The conventional wisdom also conveniently ignores the fact that to this day there is still no durable solution to the basic problems that sparked internal conflict in Kosovo[2]:  the need for a framework within which the Kosovo Serbs and the Kosovo Albanians can live together in peace, and for agreement on a long-term constitutional relationship between Kosovo and Serbia.  The ethnic cleansing of the Serbs from most of Kosovo, after the NATO assault and under the umbrella of the international occupation and administration of the province, has made a durable settlement more difficult than ever.  This was no more a model for the future than the calamitous attack on Iraq that followed and in some ways emulated it.

[1]  Chapter and verse for this assessment of the NATO action against Serbia over Kosovo, including the full text of the Rambouillet ultimatum, are here;  see also this and this.    

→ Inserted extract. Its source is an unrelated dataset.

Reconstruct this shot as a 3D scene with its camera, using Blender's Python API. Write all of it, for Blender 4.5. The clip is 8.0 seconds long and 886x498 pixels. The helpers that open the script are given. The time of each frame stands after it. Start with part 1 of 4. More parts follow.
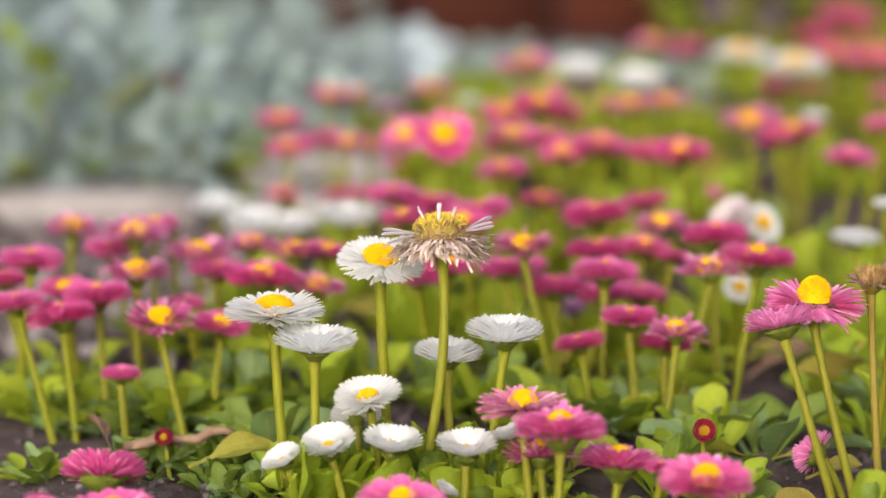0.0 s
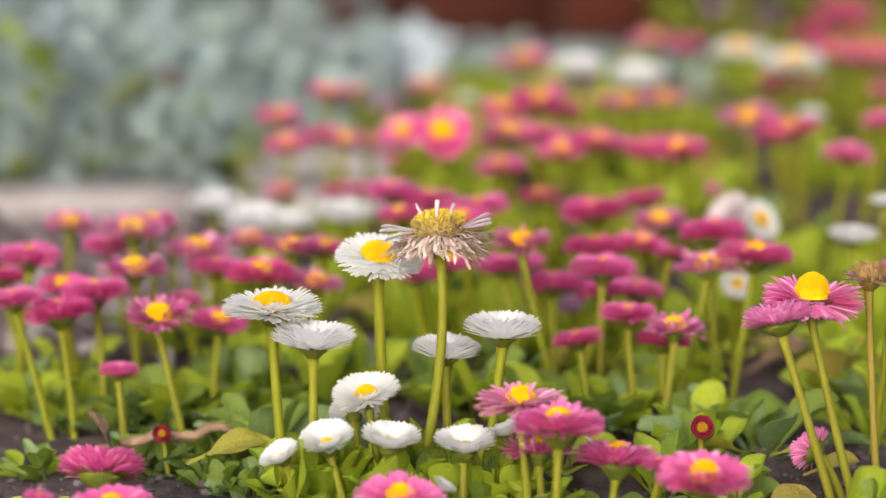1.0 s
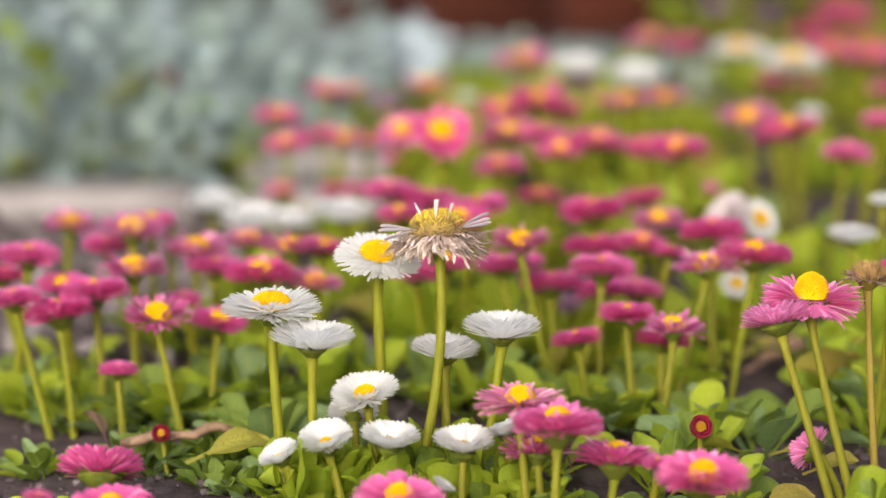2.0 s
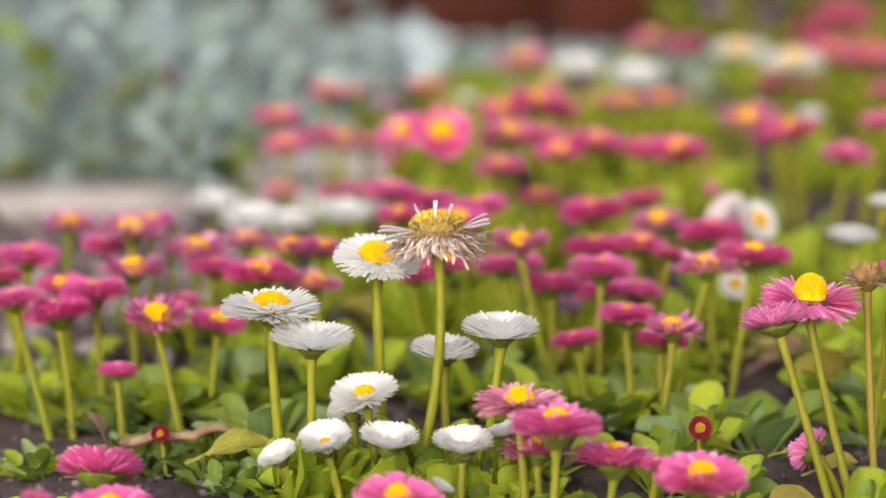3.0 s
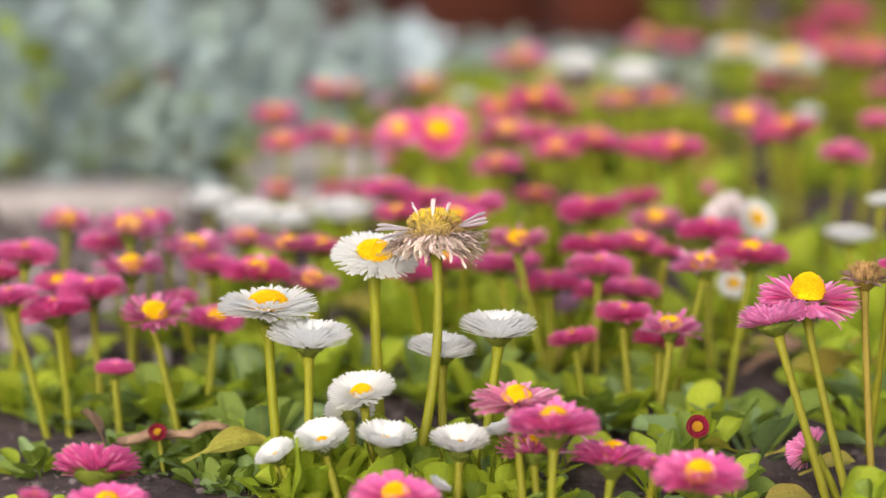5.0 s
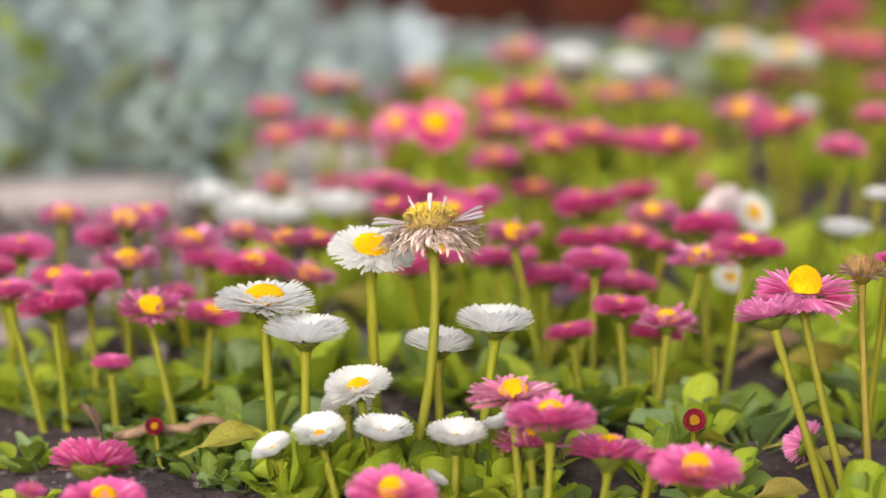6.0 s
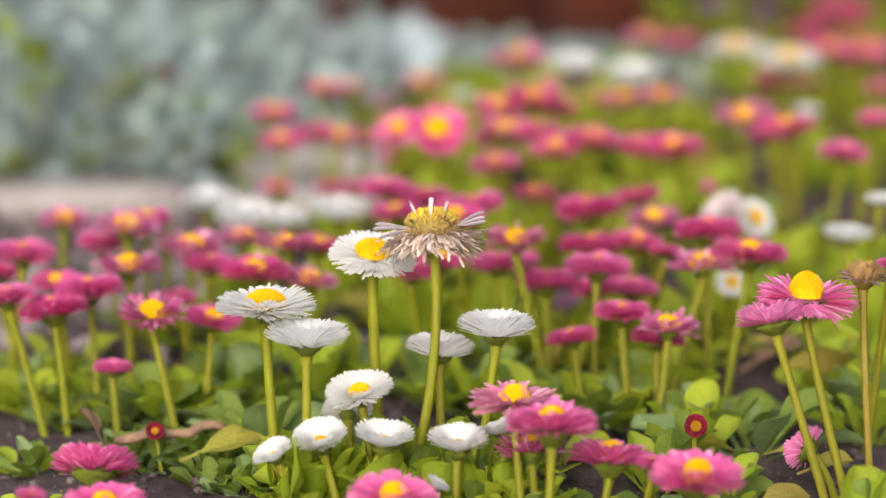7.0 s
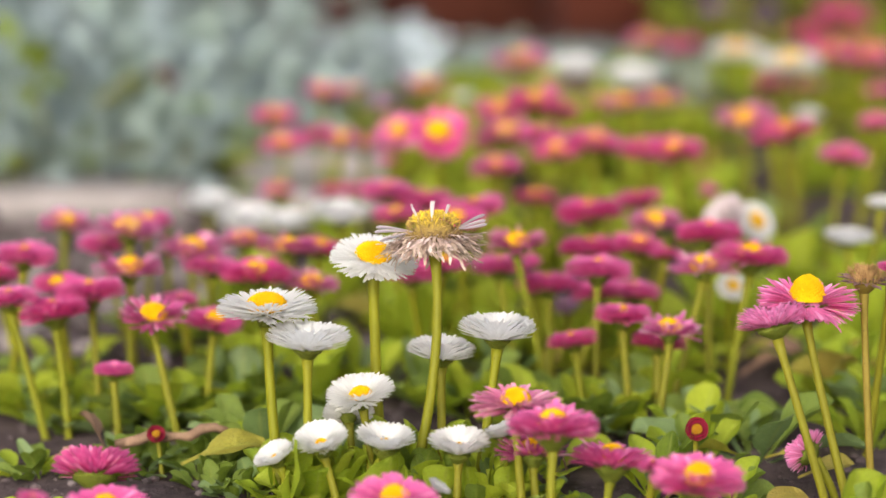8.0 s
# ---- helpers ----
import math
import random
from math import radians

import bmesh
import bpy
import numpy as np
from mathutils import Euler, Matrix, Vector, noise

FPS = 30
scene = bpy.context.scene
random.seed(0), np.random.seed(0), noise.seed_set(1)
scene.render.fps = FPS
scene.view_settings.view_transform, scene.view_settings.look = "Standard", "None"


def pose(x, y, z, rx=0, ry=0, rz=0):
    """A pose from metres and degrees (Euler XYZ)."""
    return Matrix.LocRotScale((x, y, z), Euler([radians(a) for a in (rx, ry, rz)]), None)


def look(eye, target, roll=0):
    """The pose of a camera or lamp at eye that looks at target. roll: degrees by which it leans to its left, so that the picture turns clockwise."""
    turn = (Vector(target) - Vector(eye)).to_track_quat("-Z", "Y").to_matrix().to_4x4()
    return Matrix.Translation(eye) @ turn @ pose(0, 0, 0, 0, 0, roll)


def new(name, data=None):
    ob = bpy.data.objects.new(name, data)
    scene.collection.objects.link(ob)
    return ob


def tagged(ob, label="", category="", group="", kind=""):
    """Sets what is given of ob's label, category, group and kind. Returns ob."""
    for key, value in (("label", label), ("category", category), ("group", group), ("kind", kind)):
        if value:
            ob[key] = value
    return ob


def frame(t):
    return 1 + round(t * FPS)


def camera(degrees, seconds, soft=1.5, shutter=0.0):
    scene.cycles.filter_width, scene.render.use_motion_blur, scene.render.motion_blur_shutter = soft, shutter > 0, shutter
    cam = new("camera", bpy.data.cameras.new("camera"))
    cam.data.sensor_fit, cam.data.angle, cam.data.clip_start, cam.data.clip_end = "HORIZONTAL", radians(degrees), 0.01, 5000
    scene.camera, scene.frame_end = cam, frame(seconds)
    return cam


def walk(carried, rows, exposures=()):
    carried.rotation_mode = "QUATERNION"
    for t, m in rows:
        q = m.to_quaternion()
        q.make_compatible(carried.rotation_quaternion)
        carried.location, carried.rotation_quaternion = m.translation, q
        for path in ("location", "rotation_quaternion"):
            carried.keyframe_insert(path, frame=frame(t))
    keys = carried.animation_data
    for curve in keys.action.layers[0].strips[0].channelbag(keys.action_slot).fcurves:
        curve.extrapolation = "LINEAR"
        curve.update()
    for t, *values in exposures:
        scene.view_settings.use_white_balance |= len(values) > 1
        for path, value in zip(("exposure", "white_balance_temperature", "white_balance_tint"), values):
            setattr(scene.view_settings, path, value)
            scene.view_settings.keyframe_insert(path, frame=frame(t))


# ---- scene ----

[2] Additional footnote, 24 Sept 05:  On the absence of, and need for, a permanent constitutional settlement for Kosovo, see this useful if understandably partisan analysis.

Brian
22 September 2005

5 Responses

  1. Phil says:

    The ethnic cleansing of the Serbs from most of Kosovo

    Hmmm. I’m mistrustful of arguments which put Albanian Kosovars on a footing with Bosnian Serbs. I’m not going to argue that Albanian Kosovars have been perfect gentlemen since NATO gave them the whiphand. Nevertheless, I think it’s worth stressing that the Albanian Kosovars have constituted 80-90% of the population for the last couple of decades, and that direct rule from Belgrade – introduced by Milosevic, by very dubious means – gave them 0% of political power in the province. Arbitrary rule is arbitrary rule, but the tyranny of the majority is an improvement on the tyranny of the minority, surely.

  2. Brian says:

    Phil,

    I’m not, I think, even implicitly equating the Kosovo Albanians with the Kosovo Serbs, still less the ‘Bosnian Serbs’ whom you mention (a typo perhaps, or am I missing something here?), although I think there’s persuasive evidence that both communities in Kosovo bore differing shares of the responsibility for the violence that preceded the NATO bombing of Yugoslavia. Nor can it really be disputed that the effect of the bombing was seriously to accelerate and aggravate the ethnic cleansing already being practised by the Serbs against the Albanians, hitherto not on a scale that was driving Albanian refugees out of Kosovo into neighbouring countries in any significant numbers. Nor was I disputing your valid point about the earlier repression of the Albanian majority by the Serbian minority. As for whether ‘the tyranny of the majority is an improvement on the tyranny of the minority’, of course that’s so in a purely arithmetical sense: but how many innocent people is it worth killing, and how much damage to people’s lives and property and ability to earn their living is it worth inflicting, merely to substitute one form of tyranny for a marginally less objectionable one? And in any case, as I have argued in my Prospect letter above, it wasn’t actually the NATO bombing that caused the substitution of tyranny by the many for tyranny by the few: the bombing caused no political change whatever, only bloodshed, bereavement, misery and destruction. Nous sommes tous des assassins.

    Brian

  3. Anna says:

    Well…I dispute the so-called “valid point” about the earlier repression of the Albanian majority by the Serbian minority. I also dispute much of the implication here about the Bosnian Serbs. I suggest you read “Fools’ Crusade” by Diana Johnstone before drawing any further conclusions or setting in stone the ones you appear to currently hold. I am very disappointed to find that, although you apparently opposed the bombing by NATO of Serbia, you still don’t seem to have all the facts to hand and appear to be relying to a great extent on the demonization and propaganda disseminated by the West of the Serbs to help you form your views. Read the book, please. There are very few people out there as brave, lucid and objective as Ms. Johnstone.